Write out, character for character, the line containing "carried.location, carried.rotation_quaternion = m.translation, q" and all lines after it up to the end of the listing.
----
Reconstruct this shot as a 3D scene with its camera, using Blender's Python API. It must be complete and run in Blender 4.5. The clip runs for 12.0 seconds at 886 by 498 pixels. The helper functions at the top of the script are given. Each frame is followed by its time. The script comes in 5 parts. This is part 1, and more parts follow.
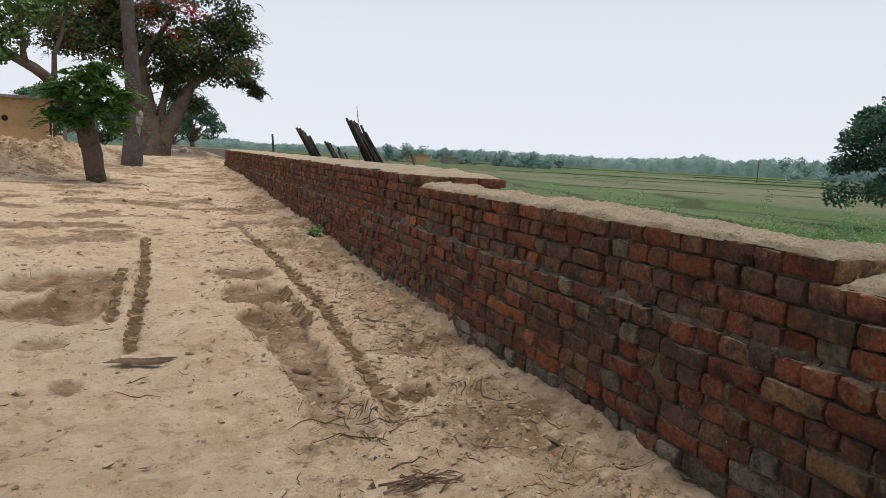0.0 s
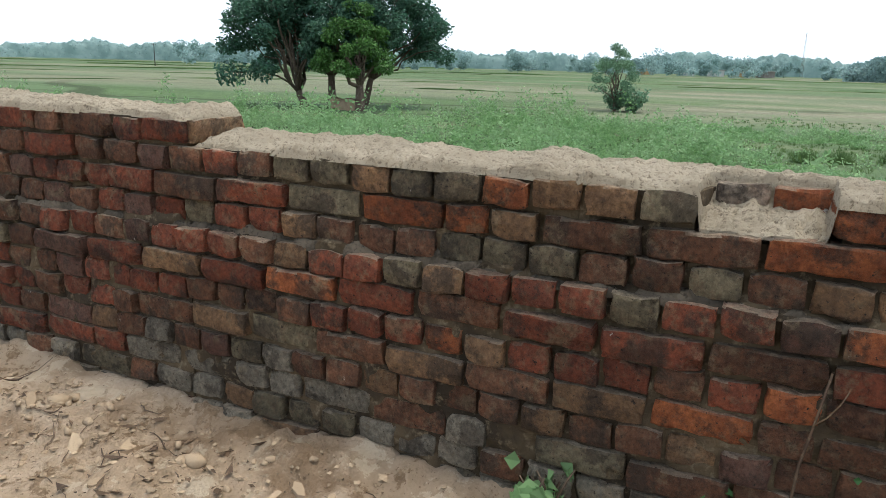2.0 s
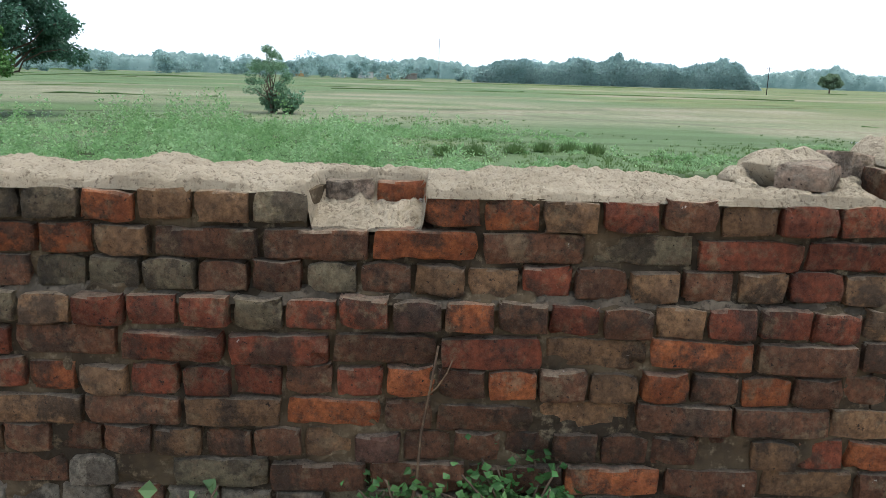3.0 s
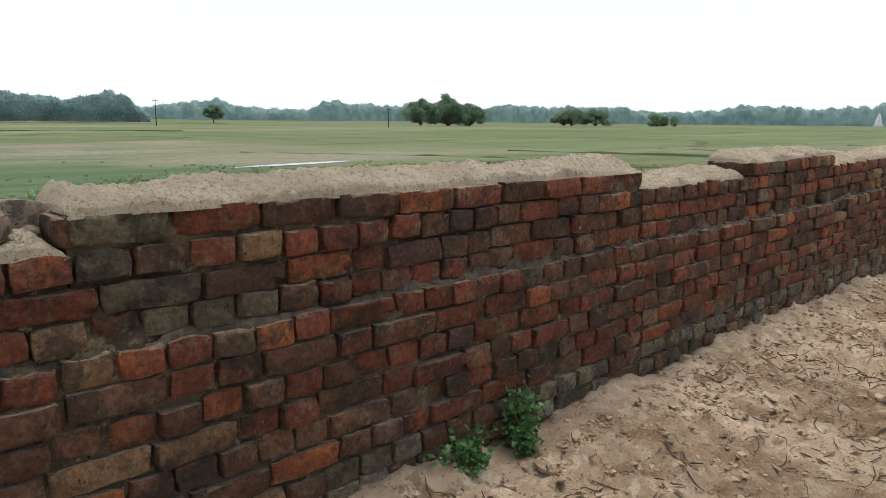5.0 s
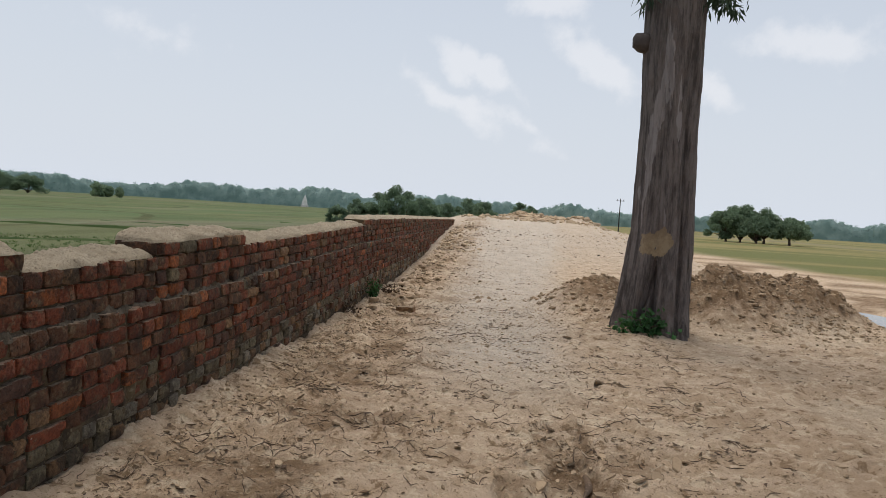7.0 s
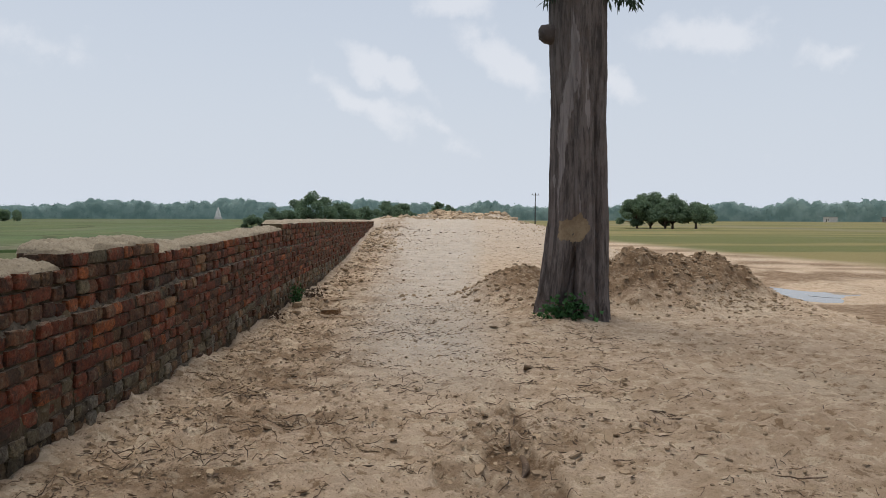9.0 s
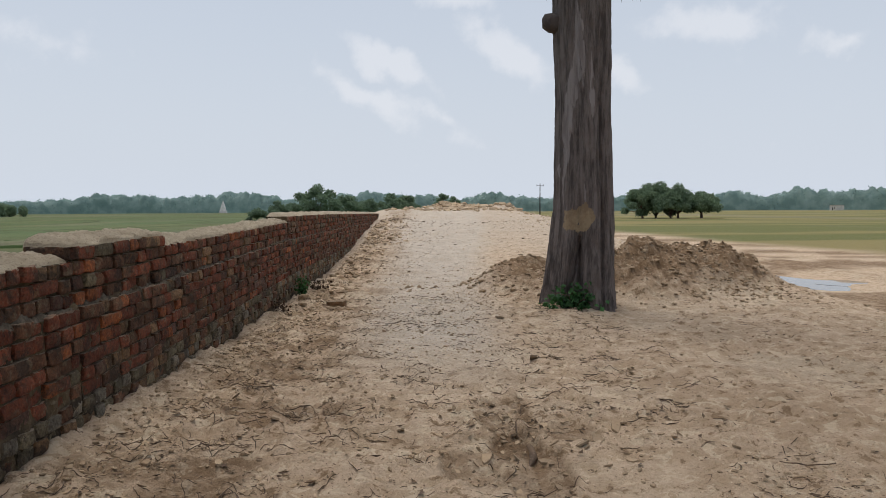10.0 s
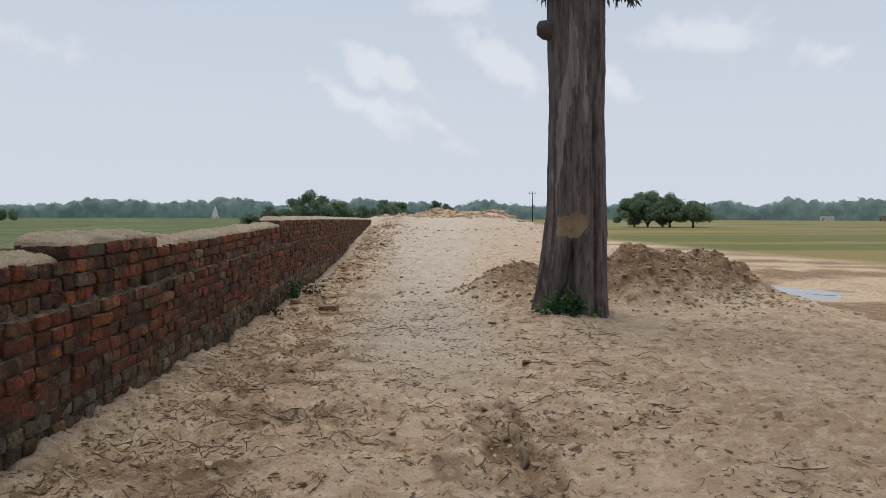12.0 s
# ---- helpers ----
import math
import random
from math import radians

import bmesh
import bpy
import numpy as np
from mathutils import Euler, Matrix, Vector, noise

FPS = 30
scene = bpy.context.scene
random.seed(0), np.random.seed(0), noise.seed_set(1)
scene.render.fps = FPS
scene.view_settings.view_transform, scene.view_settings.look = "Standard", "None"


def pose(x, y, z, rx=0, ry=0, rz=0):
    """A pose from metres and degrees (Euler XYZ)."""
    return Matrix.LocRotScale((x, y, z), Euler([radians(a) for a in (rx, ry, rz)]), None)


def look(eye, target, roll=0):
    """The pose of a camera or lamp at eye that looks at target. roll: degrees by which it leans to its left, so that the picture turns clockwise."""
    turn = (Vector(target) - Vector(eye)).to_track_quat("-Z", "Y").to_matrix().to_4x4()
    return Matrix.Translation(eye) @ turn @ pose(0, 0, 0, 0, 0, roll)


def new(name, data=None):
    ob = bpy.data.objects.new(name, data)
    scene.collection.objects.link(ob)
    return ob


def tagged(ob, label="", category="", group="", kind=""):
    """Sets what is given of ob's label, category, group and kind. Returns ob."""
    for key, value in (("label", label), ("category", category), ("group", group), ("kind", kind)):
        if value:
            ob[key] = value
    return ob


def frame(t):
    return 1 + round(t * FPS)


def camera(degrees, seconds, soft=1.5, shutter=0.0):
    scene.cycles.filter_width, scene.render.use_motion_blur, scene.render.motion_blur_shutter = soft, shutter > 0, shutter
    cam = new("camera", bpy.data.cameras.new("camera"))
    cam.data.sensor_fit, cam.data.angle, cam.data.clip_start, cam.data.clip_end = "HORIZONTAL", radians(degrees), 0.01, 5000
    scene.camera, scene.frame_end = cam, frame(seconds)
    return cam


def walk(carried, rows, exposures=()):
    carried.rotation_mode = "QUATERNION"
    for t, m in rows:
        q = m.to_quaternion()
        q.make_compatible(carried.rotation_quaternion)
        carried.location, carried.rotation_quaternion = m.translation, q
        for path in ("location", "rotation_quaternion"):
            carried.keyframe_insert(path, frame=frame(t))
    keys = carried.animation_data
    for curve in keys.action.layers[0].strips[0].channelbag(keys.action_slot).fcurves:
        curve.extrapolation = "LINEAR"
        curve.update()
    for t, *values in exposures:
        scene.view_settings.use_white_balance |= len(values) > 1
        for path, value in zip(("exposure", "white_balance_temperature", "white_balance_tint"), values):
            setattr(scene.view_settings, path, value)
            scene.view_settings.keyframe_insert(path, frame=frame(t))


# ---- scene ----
----
* **Response below**
        carried.location, carried.rotation_quaternion = m.translation, q
        for path in ("location", "rotation_quaternion"):
            carried.keyframe_insert(path, frame=frame(t))
    keys = carried.animation_data
    for curve in keys.action.layers[0].strips[0].channelbag(keys.action_slot).fcurves:
        curve.extrapolation = "LINEAR"
        curve.update()
    for t, *values in exposures:
        scene.view_settings.use_white_balance |= len(values) > 1
        for path, value in zip(("exposure", "white_balance_temperature", "white_balance_tint"), values):
            setattr(scene.view_settings, path, value)
            scene.view_settings.keyframe_insert(path, frame=frame(t))


# ---- scene ----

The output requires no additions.